Artificial constraints efficiency#

Artificial constraints via --max-iters or --max-time reduce the test's effectiveness by limiting the dataset size, potentially compromising reliability.

Launch recommendations#

  • Run tests overnight when system load is minimal for optimal results.
  • Daytime runs can be conducted with reduced execution time for quick analysis but should be treated as preliminary, as they may lack accuracy.

Potential improvements#

These improvements aim to streamline the testing process, provide deeper insights, and reduce manual intervention, ultimately resulting in more efficient and accurate performance evaluations:

  • Automatic chart generation
    Utilize libraries like Plotly to create visually appealing and interactive web-based charts. This enhances clarity, simplifies analysis, and improves usability.
  • Continuous function approximation
    Instead of discrete histograms, approximate measurement distribution using continuous functions. This eliminates issues related to bin size and count, improving accuracy.
  • Enhanced warm-Up logic
    Dynamically calculate the required number of warm-up iterations based on specific test needs, improving both accuracy and efficiency.
  • Automated result comparison
    Implement an automated system to compare current results with previous runs, generating reports on performance improvements or regressions.

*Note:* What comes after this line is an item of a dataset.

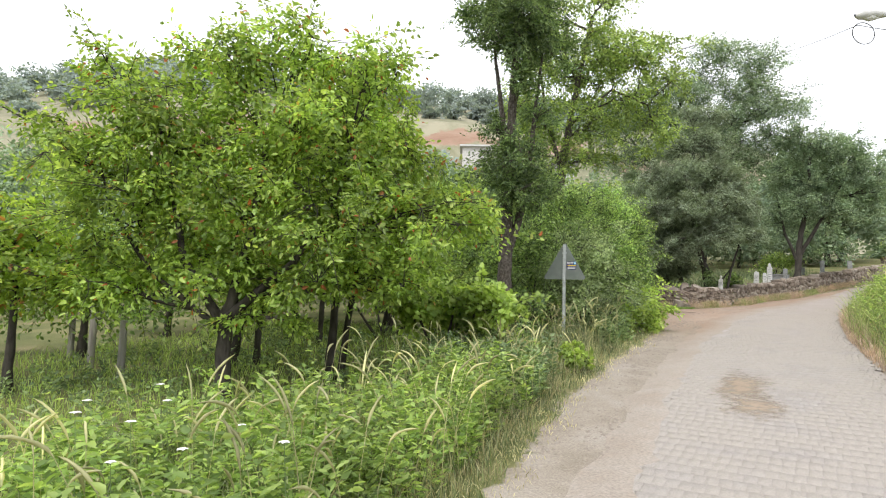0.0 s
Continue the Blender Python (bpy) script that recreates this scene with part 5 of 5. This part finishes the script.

Visualizing changes through graphs and detecting abnormal performance drops would enhance responsiveness to issues.
  • Advancements in convergence analysis
    Refine algorithms for detecting stabilized metrics, incorporate advanced statistical methods to handle noise and outliers, and improve heuristics for identifying global versus local minima during the test.

Practical recommendations#

  • Always include a warm-up phase to eliminate initialization delays from results.
  • Use a sufficient number of iterations to reduce noise and achieve stable metrics.
  • Focus on the min metric for determining convergence due to its stability and predictable behavior.
  • Visualize results using tools like CSV exports and graphs for better interpretation of trends and anomalies.